- [INFORMATION PROVIDED]:
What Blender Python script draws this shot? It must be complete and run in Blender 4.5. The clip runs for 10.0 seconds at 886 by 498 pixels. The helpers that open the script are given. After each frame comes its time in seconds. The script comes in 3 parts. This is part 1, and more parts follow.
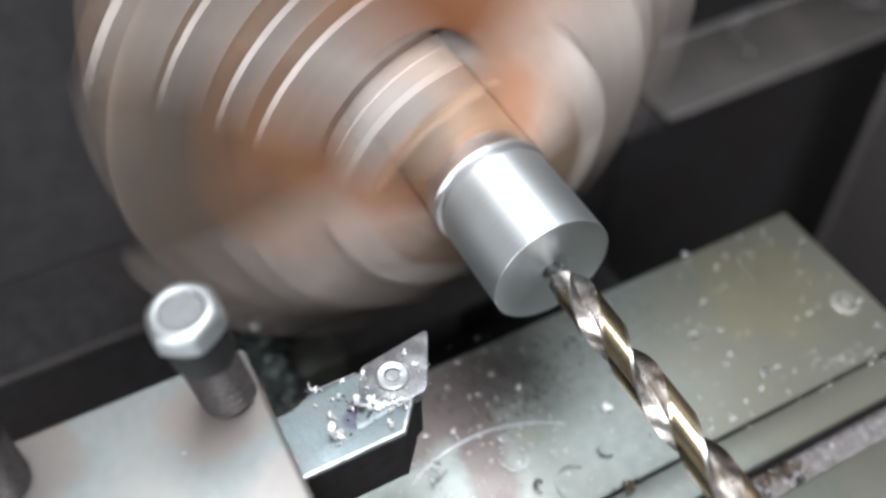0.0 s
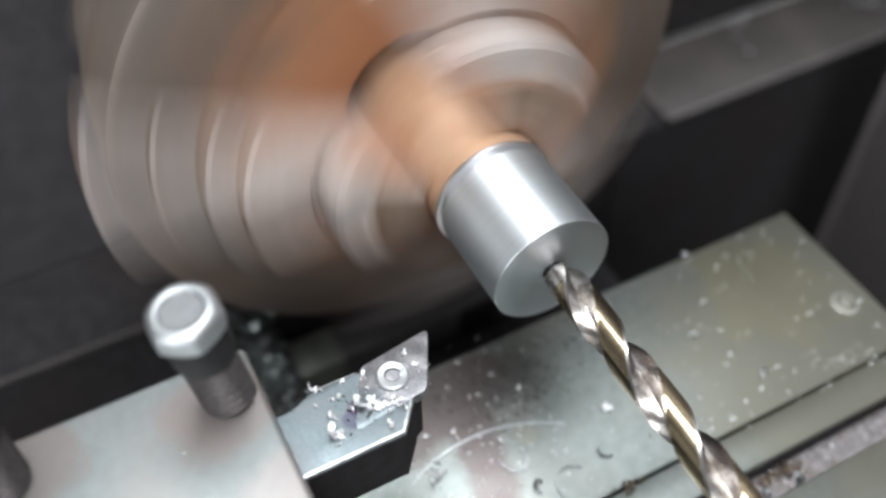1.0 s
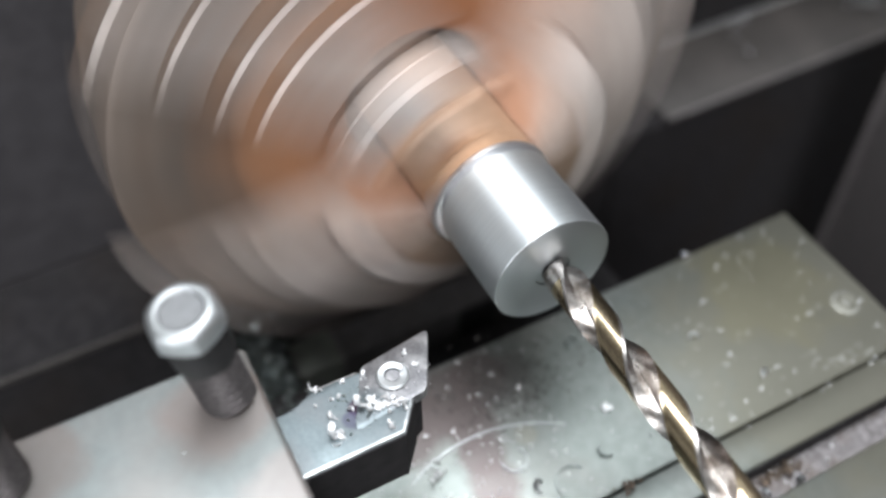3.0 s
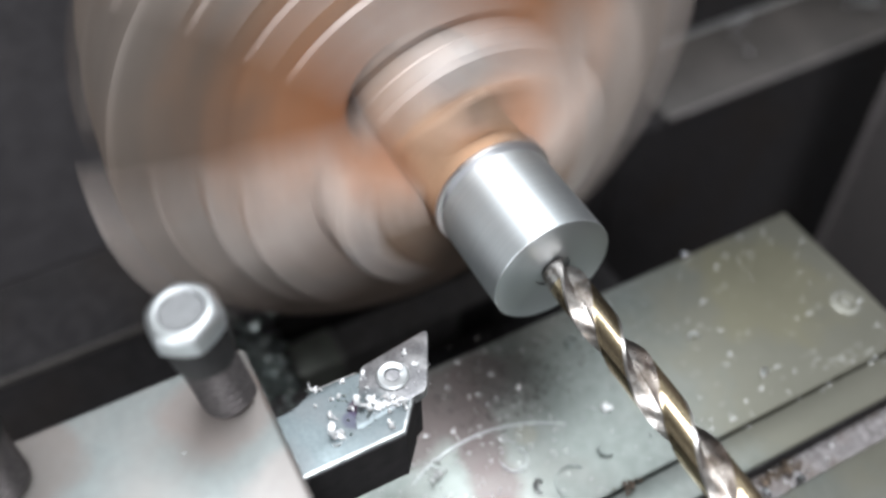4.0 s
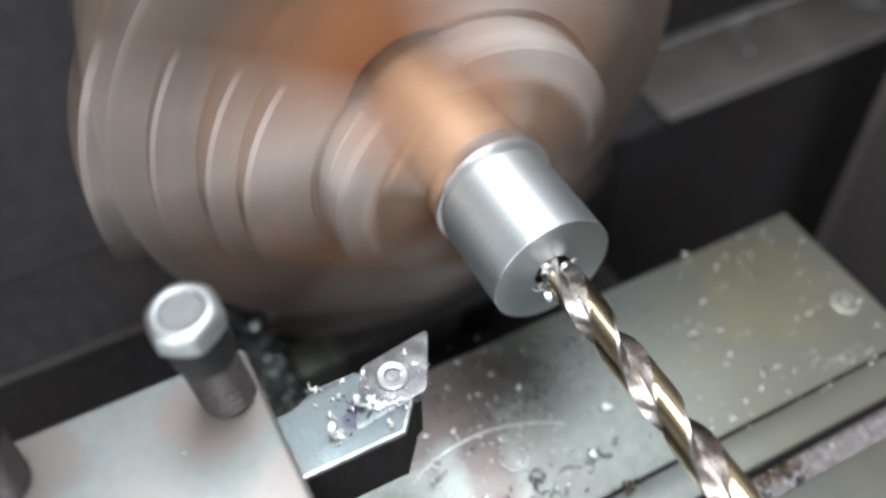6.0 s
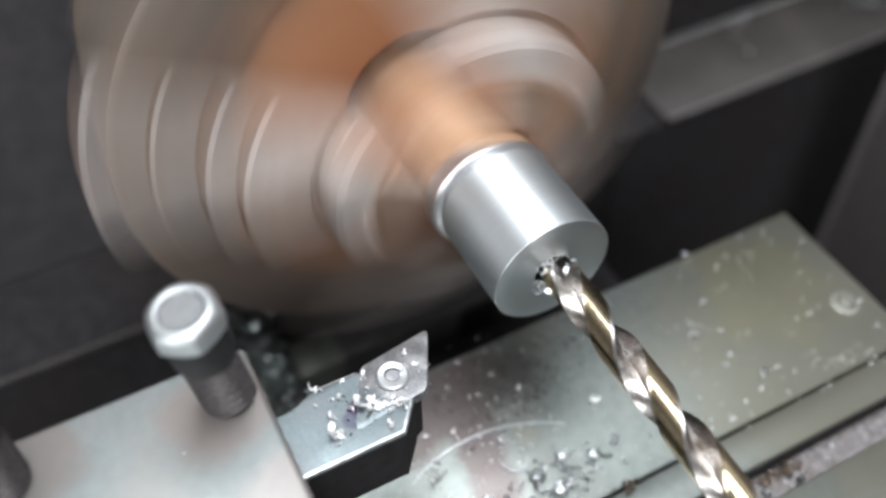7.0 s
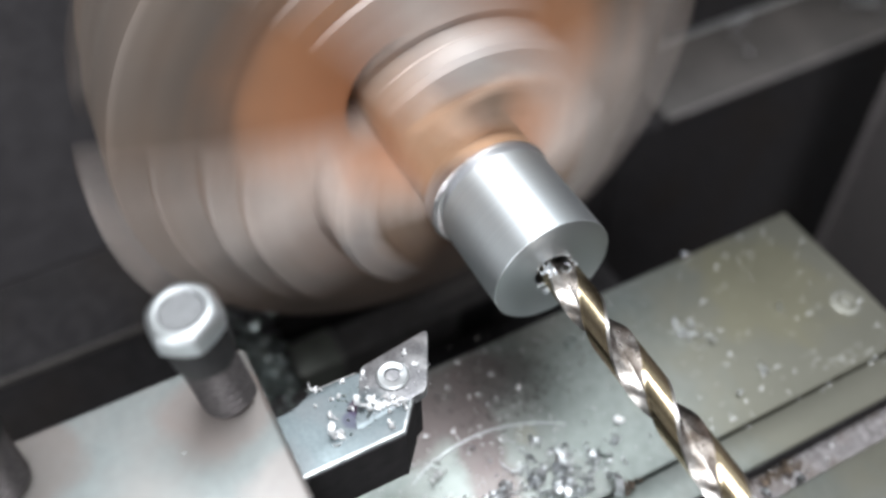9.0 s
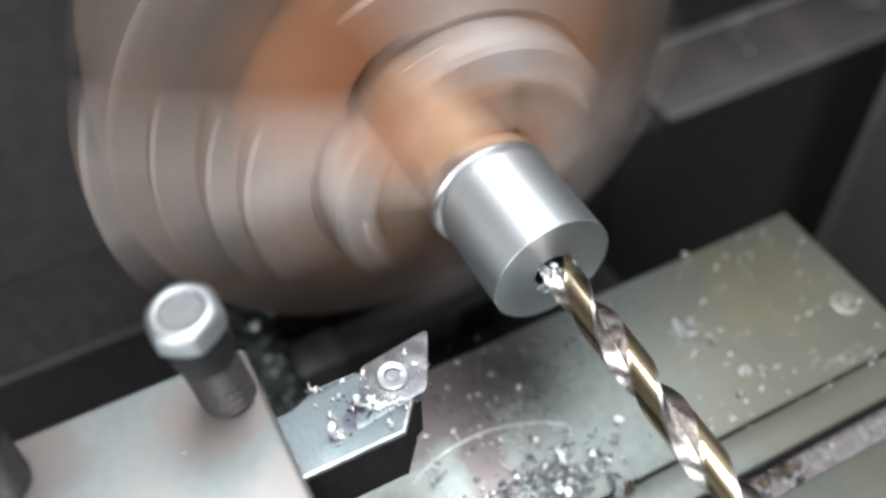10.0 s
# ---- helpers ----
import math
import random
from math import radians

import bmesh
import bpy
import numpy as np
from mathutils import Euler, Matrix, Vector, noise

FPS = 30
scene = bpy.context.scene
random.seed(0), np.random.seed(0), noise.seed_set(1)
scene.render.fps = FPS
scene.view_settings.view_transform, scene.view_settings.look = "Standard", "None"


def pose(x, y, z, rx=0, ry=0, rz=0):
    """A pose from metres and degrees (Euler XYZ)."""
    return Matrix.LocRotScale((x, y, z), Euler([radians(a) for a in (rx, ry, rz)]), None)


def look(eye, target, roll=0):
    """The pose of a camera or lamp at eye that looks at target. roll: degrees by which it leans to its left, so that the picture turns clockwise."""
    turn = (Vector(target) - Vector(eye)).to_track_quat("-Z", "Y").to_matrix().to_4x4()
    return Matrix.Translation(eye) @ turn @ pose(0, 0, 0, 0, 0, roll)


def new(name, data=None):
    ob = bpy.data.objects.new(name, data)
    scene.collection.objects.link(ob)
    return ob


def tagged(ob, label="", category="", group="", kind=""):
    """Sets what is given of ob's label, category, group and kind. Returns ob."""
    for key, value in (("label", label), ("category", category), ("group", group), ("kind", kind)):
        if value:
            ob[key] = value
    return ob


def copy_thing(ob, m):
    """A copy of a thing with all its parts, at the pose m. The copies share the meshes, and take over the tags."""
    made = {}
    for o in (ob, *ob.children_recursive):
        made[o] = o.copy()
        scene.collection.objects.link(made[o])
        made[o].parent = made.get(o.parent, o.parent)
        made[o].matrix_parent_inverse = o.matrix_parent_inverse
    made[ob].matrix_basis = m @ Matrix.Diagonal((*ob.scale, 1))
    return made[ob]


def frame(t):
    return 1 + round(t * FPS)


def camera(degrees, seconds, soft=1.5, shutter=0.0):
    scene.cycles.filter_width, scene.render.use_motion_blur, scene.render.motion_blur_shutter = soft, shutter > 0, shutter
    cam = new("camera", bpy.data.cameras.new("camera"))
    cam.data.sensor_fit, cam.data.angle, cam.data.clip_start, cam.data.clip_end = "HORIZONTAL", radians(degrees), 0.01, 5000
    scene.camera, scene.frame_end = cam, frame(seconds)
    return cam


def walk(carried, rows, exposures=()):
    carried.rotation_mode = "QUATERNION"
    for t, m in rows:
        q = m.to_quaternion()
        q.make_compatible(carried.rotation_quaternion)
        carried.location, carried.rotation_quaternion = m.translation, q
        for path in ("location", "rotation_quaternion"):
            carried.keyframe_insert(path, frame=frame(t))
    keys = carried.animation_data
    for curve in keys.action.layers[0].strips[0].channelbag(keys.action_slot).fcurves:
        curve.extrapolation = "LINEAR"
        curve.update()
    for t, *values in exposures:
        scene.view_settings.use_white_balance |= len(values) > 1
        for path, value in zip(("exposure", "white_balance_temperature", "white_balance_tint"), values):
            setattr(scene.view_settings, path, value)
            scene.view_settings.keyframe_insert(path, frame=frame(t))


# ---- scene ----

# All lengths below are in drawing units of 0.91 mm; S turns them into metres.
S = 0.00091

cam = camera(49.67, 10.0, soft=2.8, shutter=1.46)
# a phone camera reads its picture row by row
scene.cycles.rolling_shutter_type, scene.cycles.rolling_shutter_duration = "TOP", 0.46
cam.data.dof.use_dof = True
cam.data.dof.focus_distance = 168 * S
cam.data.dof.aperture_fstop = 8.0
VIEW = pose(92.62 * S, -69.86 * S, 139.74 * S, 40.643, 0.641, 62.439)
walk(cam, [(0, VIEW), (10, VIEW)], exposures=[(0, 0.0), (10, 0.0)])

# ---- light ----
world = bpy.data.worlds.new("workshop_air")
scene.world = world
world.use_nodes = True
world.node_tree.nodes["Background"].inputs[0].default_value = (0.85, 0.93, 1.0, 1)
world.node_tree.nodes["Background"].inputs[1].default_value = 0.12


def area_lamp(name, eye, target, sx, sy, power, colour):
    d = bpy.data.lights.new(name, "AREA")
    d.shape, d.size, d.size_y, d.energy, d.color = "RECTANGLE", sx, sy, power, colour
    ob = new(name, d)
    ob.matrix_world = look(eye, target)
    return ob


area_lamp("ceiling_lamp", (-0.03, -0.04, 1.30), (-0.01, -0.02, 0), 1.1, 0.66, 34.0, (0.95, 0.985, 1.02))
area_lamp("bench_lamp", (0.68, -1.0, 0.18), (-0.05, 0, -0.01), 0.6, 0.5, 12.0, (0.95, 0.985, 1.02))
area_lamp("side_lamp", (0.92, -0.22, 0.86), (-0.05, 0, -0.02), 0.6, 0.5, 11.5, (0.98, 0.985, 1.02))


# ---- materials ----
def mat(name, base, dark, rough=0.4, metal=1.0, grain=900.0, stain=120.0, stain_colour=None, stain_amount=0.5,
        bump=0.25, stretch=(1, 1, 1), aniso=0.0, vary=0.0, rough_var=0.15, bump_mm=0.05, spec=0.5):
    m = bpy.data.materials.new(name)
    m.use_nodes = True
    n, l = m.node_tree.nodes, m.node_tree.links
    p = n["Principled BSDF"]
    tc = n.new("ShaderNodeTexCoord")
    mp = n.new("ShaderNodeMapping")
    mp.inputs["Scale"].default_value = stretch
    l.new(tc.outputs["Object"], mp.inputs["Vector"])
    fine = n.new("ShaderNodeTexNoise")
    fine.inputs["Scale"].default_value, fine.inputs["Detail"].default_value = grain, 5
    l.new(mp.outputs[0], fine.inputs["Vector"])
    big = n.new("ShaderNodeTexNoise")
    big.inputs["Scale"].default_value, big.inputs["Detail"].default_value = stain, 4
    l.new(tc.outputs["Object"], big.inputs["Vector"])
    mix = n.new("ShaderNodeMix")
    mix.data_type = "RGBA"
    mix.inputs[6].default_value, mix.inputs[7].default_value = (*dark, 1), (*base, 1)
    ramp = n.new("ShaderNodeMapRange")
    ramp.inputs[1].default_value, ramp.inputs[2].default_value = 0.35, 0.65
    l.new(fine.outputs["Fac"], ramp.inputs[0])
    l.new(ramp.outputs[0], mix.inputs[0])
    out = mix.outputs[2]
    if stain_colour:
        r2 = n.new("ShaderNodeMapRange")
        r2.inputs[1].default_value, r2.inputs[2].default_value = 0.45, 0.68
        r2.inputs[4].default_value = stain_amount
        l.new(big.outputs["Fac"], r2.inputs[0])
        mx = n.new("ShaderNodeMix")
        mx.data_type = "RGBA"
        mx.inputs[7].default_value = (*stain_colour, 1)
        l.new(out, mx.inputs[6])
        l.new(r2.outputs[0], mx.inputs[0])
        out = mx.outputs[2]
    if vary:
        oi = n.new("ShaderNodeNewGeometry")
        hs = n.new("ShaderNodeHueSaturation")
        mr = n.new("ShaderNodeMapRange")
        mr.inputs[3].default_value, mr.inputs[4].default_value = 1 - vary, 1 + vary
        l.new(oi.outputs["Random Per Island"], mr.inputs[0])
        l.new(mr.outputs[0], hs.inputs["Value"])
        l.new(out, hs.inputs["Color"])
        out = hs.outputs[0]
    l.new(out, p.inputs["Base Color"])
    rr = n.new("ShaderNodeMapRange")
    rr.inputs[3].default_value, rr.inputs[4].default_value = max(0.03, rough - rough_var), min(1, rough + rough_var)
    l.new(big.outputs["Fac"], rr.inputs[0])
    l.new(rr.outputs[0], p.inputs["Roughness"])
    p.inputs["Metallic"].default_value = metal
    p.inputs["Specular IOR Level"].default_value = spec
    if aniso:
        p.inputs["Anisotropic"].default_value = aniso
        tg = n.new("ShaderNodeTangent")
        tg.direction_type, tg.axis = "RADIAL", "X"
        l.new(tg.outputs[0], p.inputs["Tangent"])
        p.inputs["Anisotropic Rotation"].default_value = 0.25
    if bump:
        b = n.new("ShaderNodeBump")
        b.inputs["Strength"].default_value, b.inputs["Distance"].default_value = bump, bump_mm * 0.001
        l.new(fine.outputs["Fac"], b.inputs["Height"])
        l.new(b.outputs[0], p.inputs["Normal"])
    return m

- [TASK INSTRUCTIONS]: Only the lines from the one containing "keys = carried.animation_data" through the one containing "(0.98, 0.985, 1.02))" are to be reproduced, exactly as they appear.

- [SOLVED PROBLEM]:
    keys = carried.animation_data
    for curve in keys.action.layers[0].strips[0].channelbag(keys.action_slot).fcurves:
        curve.extrapolation = "LINEAR"
        curve.update()
    for t, *values in exposures:
        scene.view_settings.use_white_balance |= len(values) > 1
        for path, value in zip(("exposure", "white_balance_temperature", "white_balance_tint"), values):
            setattr(scene.view_settings, path, value)
            scene.view_settings.keyframe_insert(path, frame=frame(t))


# ---- scene ----

# All lengths below are in drawing units of 0.91 mm; S turns them into metres.
S = 0.00091

cam = camera(49.67, 10.0, soft=2.8, shutter=1.46)
# a phone camera reads its picture row by row
scene.cycles.rolling_shutter_type, scene.cycles.rolling_shutter_duration = "TOP", 0.46
cam.data.dof.use_dof = True
cam.data.dof.focus_distance = 168 * S
cam.data.dof.aperture_fstop = 8.0
VIEW = pose(92.62 * S, -69.86 * S, 139.74 * S, 40.643, 0.641, 62.439)
walk(cam, [(0, VIEW), (10, VIEW)], exposures=[(0, 0.0), (10, 0.0)])

# ---- light ----
world = bpy.data.worlds.new("workshop_air")
scene.world = world
world.use_nodes = True
world.node_tree.nodes["Background"].inputs[0].default_value = (0.85, 0.93, 1.0, 1)
world.node_tree.nodes["Background"].inputs[1].default_value = 0.12


def area_lamp(name, eye, target, sx, sy, power, colour):
    d = bpy.data.lights.new(name, "AREA")
    d.shape, d.size, d.size_y, d.energy, d.color = "RECTANGLE", sx, sy, power, colour
    ob = new(name, d)
    ob.matrix_world = look(eye, target)
    return ob


area_lamp("ceiling_lamp", (-0.03, -0.04, 1.30), (-0.01, -0.02, 0), 1.1, 0.66, 34.0, (0.95, 0.985, 1.02))
area_lamp("bench_lamp", (0.68, -1.0, 0.18), (-0.05, 0, -0.01), 0.6, 0.5, 12.0, (0.95, 0.985, 1.02))
area_lamp("side_lamp", (0.92, -0.22, 0.86), (-0.05, 0, -0.02), 0.6, 0.5, 11.5, (0.98, 0.985, 1.02))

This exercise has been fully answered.